#### Recorded data ####
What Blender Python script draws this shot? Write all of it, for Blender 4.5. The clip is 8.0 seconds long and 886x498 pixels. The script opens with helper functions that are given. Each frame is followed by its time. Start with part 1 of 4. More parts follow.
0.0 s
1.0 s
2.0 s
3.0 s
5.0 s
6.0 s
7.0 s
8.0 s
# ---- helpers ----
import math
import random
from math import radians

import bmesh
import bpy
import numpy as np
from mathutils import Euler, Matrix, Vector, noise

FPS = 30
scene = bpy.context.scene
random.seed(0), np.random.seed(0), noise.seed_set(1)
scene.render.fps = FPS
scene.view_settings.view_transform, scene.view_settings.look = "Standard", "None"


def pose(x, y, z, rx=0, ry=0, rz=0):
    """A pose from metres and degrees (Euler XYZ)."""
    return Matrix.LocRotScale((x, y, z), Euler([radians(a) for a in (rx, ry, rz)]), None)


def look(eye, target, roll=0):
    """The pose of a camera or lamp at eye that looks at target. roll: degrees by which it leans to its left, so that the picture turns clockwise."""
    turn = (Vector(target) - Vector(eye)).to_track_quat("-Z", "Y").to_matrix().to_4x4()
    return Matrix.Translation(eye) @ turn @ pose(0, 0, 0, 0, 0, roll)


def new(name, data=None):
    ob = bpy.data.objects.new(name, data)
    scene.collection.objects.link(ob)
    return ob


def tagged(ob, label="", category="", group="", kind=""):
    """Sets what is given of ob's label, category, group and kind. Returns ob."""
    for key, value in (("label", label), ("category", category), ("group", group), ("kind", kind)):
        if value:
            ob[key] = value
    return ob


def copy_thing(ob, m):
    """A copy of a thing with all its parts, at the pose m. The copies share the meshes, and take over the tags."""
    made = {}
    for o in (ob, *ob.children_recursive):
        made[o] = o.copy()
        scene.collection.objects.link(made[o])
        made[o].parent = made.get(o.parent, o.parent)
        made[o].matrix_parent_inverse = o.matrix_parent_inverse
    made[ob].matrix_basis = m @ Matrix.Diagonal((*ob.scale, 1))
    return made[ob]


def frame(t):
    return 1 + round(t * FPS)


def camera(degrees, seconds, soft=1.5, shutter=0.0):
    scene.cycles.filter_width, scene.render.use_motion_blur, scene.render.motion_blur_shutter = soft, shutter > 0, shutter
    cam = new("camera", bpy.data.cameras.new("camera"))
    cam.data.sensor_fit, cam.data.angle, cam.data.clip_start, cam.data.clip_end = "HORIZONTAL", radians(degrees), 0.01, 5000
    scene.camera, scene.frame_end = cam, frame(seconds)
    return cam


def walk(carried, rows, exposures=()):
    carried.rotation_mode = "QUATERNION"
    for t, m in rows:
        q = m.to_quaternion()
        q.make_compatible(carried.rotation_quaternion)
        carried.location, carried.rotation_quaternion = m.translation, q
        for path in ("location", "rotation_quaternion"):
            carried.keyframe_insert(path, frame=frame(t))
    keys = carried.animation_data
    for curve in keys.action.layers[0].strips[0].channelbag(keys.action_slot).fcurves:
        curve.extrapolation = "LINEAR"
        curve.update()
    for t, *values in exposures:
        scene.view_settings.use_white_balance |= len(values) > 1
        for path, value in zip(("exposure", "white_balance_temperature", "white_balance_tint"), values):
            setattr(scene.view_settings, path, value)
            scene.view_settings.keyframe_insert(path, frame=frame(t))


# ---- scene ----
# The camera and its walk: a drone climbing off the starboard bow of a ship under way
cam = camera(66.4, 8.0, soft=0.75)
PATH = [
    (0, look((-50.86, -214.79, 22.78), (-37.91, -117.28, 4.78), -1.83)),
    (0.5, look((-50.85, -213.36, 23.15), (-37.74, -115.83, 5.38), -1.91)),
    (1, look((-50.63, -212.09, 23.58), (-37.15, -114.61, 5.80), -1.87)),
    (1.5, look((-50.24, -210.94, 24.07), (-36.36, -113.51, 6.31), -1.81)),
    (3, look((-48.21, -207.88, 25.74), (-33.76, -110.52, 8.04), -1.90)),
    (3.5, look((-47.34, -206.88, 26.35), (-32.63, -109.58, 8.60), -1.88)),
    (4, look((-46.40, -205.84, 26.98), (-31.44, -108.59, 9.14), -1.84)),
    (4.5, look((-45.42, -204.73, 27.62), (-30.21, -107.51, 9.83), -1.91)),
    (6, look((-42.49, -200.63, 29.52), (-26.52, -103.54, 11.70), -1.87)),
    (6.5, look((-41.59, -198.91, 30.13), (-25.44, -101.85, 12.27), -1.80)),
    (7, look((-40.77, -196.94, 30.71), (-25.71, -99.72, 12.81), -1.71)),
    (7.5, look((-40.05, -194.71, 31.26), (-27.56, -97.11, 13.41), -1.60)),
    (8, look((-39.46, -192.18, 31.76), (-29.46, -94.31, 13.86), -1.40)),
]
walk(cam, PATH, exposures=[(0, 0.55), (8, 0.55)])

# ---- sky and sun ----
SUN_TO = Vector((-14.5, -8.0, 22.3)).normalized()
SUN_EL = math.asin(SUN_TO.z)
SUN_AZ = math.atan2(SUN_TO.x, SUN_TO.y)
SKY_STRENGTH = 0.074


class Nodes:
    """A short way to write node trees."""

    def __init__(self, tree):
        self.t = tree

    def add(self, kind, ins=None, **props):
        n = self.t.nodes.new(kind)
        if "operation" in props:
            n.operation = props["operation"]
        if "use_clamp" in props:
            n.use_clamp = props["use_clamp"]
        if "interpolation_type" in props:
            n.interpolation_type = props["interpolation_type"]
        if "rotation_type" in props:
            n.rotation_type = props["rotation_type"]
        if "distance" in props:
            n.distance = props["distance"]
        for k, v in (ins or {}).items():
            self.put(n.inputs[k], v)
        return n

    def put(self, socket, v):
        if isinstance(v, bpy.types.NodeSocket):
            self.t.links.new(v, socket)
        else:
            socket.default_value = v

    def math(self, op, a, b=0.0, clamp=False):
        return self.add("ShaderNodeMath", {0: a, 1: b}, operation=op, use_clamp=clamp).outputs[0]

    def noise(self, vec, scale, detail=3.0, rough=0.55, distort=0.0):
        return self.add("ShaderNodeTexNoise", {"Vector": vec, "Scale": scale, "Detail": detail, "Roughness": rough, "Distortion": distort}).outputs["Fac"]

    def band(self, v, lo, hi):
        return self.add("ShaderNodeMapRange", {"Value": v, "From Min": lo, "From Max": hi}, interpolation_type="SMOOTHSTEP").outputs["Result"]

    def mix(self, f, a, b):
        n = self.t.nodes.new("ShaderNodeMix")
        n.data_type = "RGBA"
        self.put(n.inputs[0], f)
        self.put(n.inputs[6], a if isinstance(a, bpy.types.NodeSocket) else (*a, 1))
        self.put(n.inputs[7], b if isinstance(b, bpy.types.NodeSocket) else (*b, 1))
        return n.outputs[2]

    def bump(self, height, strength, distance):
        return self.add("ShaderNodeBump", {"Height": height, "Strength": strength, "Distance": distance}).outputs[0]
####
What is needed
Write the data from above out again, exactly.

Output for this task
What Blender Python script draws this shot? Write all of it, for Blender 4.5. The clip is 8.0 seconds long and 886x498 pixels. The script opens with helper functions that are given. Each frame is followed by its time. Start with part 1 of 4. More parts follow.
0.0 s
1.0 s
2.0 s
3.0 s
5.0 s
6.0 s
7.0 s
8.0 s
# ---- helpers ----
import math
import random
from math import radians

import bmesh
import bpy
import numpy as np
from mathutils import Euler, Matrix, Vector, noise

FPS = 30
scene = bpy.context.scene
random.seed(0), np.random.seed(0), noise.seed_set(1)
scene.render.fps = FPS
scene.view_settings.view_transform, scene.view_settings.look = "Standard", "None"


def pose(x, y, z, rx=0, ry=0, rz=0):
    """A pose from metres and degrees (Euler XYZ)."""
    return Matrix.LocRotScale((x, y, z), Euler([radians(a) for a in (rx, ry, rz)]), None)


def look(eye, target, roll=0):
    """The pose of a camera or lamp at eye that looks at target. roll: degrees by which it leans to its left, so that the picture turns clockwise."""
    turn = (Vector(target) - Vector(eye)).to_track_quat("-Z", "Y").to_matrix().to_4x4()
    return Matrix.Translation(eye) @ turn @ pose(0, 0, 0, 0, 0, roll)


def new(name, data=None):
    ob = bpy.data.objects.new(name, data)
    scene.collection.objects.link(ob)
    return ob


def tagged(ob, label="", category="", group="", kind=""):
    """Sets what is given of ob's label, category, group and kind. Returns ob."""
    for key, value in (("label", label), ("category", category), ("group", group), ("kind", kind)):
        if value:
            ob[key] = value
    return ob


def copy_thing(ob, m):
    """A copy of a thing with all its parts, at the pose m. The copies share the meshes, and take over the tags."""
    made = {}
    for o in (ob, *ob.children_recursive):
        made[o] = o.copy()
        scene.collection.objects.link(made[o])
        made[o].parent = made.get(o.parent, o.parent)
        made[o].matrix_parent_inverse = o.matrix_parent_inverse
    made[ob].matrix_basis = m @ Matrix.Diagonal((*ob.scale, 1))
    return made[ob]


def frame(t):
    return 1 + round(t * FPS)


def camera(degrees, seconds, soft=1.5, shutter=0.0):
    scene.cycles.filter_width, scene.render.use_motion_blur, scene.render.motion_blur_shutter = soft, shutter > 0, shutter
    cam = new("camera", bpy.data.cameras.new("camera"))
    cam.data.sensor_fit, cam.data.angle, cam.data.clip_start, cam.data.clip_end = "HORIZONTAL", radians(degrees), 0.01, 5000
    scene.camera, scene.frame_end = cam, frame(seconds)
    return cam


def walk(carried, rows, exposures=()):
    carried.rotation_mode = "QUATERNION"
    for t, m in rows:
        q = m.to_quaternion()
        q.make_compatible(carried.rotation_quaternion)
        carried.location, carried.rotation_quaternion = m.translation, q
        for path in ("location", "rotation_quaternion"):
            carried.keyframe_insert(path, frame=frame(t))
    keys = carried.animation_data
    for curve in keys.action.layers[0].strips[0].channelbag(keys.action_slot).fcurves:
        curve.extrapolation = "LINEAR"
        curve.update()
    for t, *values in exposures:
        scene.view_settings.use_white_balance |= len(values) > 1
        for path, value in zip(("exposure", "white_balance_temperature", "white_balance_tint"), values):
            setattr(scene.view_settings, path, value)
            scene.view_settings.keyframe_insert(path, frame=frame(t))


# ---- scene ----
# The camera and its walk: a drone climbing off the starboard bow of a ship under way
cam = camera(66.4, 8.0, soft=0.75)
PATH = [
    (0, look((-50.86, -214.79, 22.78), (-37.91, -117.28, 4.78), -1.83)),
    (0.5, look((-50.85, -213.36, 23.15), (-37.74, -115.83, 5.38), -1.91)),
    (1, look((-50.63, -212.09, 23.58), (-37.15, -114.61, 5.80), -1.87)),
    (1.5, look((-50.24, -210.94, 24.07), (-36.36, -113.51, 6.31), -1.81)),
    (3, look((-48.21, -207.88, 25.74), (-33.76, -110.52, 8.04), -1.90)),
    (3.5, look((-47.34, -206.88, 26.35), (-32.63, -109.58, 8.60), -1.88)),
    (4, look((-46.40, -205.84, 26.98), (-31.44, -108.59, 9.14), -1.84)),
    (4.5, look((-45.42, -204.73, 27.62), (-30.21, -107.51, 9.83), -1.91)),
    (6, look((-42.49, -200.63, 29.52), (-26.52, -103.54, 11.70), -1.87)),
    (6.5, look((-41.59, -198.91, 30.13), (-25.44, -101.85, 12.27), -1.80)),
    (7, look((-40.77, -196.94, 30.71), (-25.71, -99.72, 12.81), -1.71)),
    (7.5, look((-40.05, -194.71, 31.26), (-27.56, -97.11, 13.41), -1.60)),
    (8, look((-39.46, -192.18, 31.76), (-29.46, -94.31, 13.86), -1.40)),
]
walk(cam, PATH, exposures=[(0, 0.55), (8, 0.55)])

# ---- sky and sun ----
SUN_TO = Vector((-14.5, -8.0, 22.3)).normalized()
SUN_EL = math.asin(SUN_TO.z)
SUN_AZ = math.atan2(SUN_TO.x, SUN_TO.y)
SKY_STRENGTH = 0.074


class Nodes:
    """A short way to write node trees."""

    def __init__(self, tree):
        self.t = tree

    def add(self, kind, ins=None, **props):
        n = self.t.nodes.new(kind)
        if "operation" in props:
            n.operation = props["operation"]
        if "use_clamp" in props:
            n.use_clamp = props["use_clamp"]
        if "interpolation_type" in props:
            n.interpolation_type = props["interpolation_type"]
        if "rotation_type" in props:
            n.rotation_type = props["rotation_type"]
        if "distance" in props:
            n.distance = props["distance"]
        for k, v in (ins or {}).items():
            self.put(n.inputs[k], v)
        return n

    def put(self, socket, v):
        if isinstance(v, bpy.types.NodeSocket):
            self.t.links.new(v, socket)
        else:
            socket.default_value = v

    def math(self, op, a, b=0.0, clamp=False):
        return self.add("ShaderNodeMath", {0: a, 1: b}, operation=op, use_clamp=clamp).outputs[0]

    def noise(self, vec, scale, detail=3.0, rough=0.55, distort=0.0):
        return self.add("ShaderNodeTexNoise", {"Vector": vec, "Scale": scale, "Detail": detail, "Roughness": rough, "Distortion": distort}).outputs["Fac"]

    def band(self, v, lo, hi):
        return self.add("ShaderNodeMapRange", {"Value": v, "From Min": lo, "From Max": hi}, interpolation_type="SMOOTHSTEP").outputs["Result"]

    def mix(self, f, a, b):
        n = self.t.nodes.new("ShaderNodeMix")
        n.data_type = "RGBA"
        self.put(n.inputs[0], f)
        self.put(n.inputs[6], a if isinstance(a, bpy.types.NodeSocket) else (*a, 1))
        self.put(n.inputs[7], b if isinstance(b, bpy.types.NodeSocket) else (*b, 1))
        return n.outputs[2]

    def bump(self, height, strength, distance):
        return self.add("ShaderNodeBump", {"Height": height, "Strength": strength, "Distance": distance}).outputs[0]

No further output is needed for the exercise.